The following comes from an October 21 Crux article by John L. Allen Jr.:

As it turns out, the Trump v. Clinton showdown isn’t the only election of interest to American Catholics this fall.

The U.S. bishops are also going to be voting for their own new leaders in mid-November, and in some ways their choices are almost certain to be read as a referendum on how the American hierarchy wants to position itself vis-à-vis the new winds blowing in the Church under Pope Francis.

By tradition, a slate of ten candidates is nominated for the presidency and the vice-presidency of the conference, and they select both positions from among those nominees.
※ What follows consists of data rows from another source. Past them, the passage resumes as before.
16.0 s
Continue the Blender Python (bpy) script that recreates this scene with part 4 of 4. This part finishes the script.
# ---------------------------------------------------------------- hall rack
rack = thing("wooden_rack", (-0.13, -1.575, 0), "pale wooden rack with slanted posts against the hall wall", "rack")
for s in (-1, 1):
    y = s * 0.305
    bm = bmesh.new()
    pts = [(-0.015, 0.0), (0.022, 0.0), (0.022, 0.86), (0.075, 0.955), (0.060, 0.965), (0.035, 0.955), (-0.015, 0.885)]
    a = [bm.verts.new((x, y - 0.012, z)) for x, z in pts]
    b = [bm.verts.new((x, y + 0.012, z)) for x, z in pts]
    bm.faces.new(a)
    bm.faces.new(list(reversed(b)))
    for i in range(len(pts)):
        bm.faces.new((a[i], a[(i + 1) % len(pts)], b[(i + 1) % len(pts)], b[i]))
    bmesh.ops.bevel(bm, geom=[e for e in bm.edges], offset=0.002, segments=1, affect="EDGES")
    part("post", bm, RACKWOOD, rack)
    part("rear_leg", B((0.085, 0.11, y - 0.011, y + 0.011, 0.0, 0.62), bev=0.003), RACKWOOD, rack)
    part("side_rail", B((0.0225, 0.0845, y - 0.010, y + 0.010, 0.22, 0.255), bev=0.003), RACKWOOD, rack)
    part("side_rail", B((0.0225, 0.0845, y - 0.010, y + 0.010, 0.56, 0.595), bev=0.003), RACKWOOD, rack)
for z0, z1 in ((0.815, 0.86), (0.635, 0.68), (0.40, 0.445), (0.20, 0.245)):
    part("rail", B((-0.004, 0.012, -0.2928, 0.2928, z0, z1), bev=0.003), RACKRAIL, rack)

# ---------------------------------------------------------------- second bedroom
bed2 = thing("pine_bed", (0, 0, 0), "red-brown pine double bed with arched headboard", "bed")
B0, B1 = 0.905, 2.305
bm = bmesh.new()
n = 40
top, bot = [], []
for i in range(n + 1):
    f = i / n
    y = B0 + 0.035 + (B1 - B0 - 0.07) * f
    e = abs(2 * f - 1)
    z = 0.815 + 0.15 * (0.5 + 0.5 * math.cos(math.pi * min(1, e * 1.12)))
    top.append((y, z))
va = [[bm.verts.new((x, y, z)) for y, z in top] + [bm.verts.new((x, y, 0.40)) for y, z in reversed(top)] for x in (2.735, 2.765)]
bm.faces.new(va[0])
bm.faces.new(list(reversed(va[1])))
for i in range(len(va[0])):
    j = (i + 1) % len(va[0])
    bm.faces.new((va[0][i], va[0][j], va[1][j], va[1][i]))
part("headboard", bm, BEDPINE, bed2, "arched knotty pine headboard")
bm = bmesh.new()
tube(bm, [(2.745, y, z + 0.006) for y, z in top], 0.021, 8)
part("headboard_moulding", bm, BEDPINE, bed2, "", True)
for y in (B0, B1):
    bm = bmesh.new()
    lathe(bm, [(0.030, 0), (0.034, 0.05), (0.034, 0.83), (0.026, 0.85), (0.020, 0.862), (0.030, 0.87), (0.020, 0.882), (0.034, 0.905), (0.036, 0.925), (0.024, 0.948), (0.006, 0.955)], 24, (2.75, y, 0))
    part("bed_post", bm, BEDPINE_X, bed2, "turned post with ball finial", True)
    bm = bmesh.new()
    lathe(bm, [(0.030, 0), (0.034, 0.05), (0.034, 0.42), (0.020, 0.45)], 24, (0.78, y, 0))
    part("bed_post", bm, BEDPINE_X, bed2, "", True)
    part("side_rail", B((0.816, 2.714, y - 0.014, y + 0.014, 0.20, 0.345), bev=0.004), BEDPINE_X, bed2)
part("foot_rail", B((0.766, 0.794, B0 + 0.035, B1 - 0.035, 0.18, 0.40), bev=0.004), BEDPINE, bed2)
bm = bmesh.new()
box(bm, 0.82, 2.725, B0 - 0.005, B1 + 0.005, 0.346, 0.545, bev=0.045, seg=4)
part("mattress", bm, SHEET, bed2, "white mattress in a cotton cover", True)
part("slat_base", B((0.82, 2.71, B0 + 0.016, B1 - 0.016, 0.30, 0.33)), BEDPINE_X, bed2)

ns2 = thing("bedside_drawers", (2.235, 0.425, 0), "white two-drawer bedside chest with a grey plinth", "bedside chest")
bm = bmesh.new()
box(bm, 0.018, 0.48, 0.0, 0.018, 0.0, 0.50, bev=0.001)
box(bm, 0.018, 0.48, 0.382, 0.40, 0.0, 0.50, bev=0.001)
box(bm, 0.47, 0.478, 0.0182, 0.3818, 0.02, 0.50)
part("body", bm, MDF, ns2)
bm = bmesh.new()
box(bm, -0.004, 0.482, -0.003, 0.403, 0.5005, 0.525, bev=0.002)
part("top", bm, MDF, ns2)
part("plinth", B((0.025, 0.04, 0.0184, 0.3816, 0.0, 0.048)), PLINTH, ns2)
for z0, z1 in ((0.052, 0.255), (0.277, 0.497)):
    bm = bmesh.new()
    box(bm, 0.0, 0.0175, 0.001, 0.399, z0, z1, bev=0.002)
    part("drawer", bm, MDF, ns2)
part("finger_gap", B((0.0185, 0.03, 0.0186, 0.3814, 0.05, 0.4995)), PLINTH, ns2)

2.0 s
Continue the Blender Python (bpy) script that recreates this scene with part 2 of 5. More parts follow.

The new president will replace Archbishop Joseph Kurtz of Louisville, who’s served the usual three-year term.

Also by tradition, though not an inviolable one, the current vice-president is considered the front-runner for the presidency. Right now that’s Cardinal Daniel DiNardo of Galveston-Houston.

On Friday, the USCCB released the slate of nominees for the top two jobs, with voting set for the bishops’ fall meeting in Baltimore Nov. 14-16.

The nominees are:
• Archbishop Gregory M. Aymond of New Orleans
• Archbishop Charles J. Chaput, OFM Cap., of Philadelphia
• Archbishop Paul S. Coakley of Oklahoma City
• Cardinal Daniel N. DiNardo of Galveston-Houston
Bishop Daniel E. Flores of Brownsville
• Archbishop José H. Gomez of Los Angeles
• Archbishop William E. Lori of Baltimore
• Archbishop Allen H. Vigneron of Detroit
• Archbishop Thomas G. Wenski of Miami
• Archbishop John C. Wester of Santa Fe

If one were to open a betting line right now, I suspect a DiNardo/Gomez ticket would attract a lot of money, but of course that’s why we hold elections rather than letting bookmakers and pundits settle things – because anything can happen.

Gomez not only is seen as doctrinally solid but basically non-ideological (he’s a CPA by training, and an imminently practical figure), he also puts a face and voice on American Catholicism’s burgeoning Hispanic wing and has been among the leaders of the American bishops on immigration reform.

One immediately striking point is that none of Pope Francis’s recent picks for new American cardinals are on the list.

Scanning the list, Aymond, Wenski and Wester all generally would be perceived as fairly “Francis-friendly” prelates, while names such as Chaput, Lori and Vigneron would typically be seen as more conservative counter-points. (How fair or complete those perceptions are is, naturally, an entirely different conversation.)

Should one of those latter figures prevail, some media outlets and church-watchers may be tempted to style the result as a protest vote by the American bishops against the broad direction of Catholicism under Francis.

It’s worth pointing out, however, that’s not the only way to read things. Historically speaking, there’s also a grand tradition in Catholicism of local bishops trying to embrace what they see as the strengths of a given pope, while also doing what they can to remedy perceived weaknesses and to plug holes in his agenda.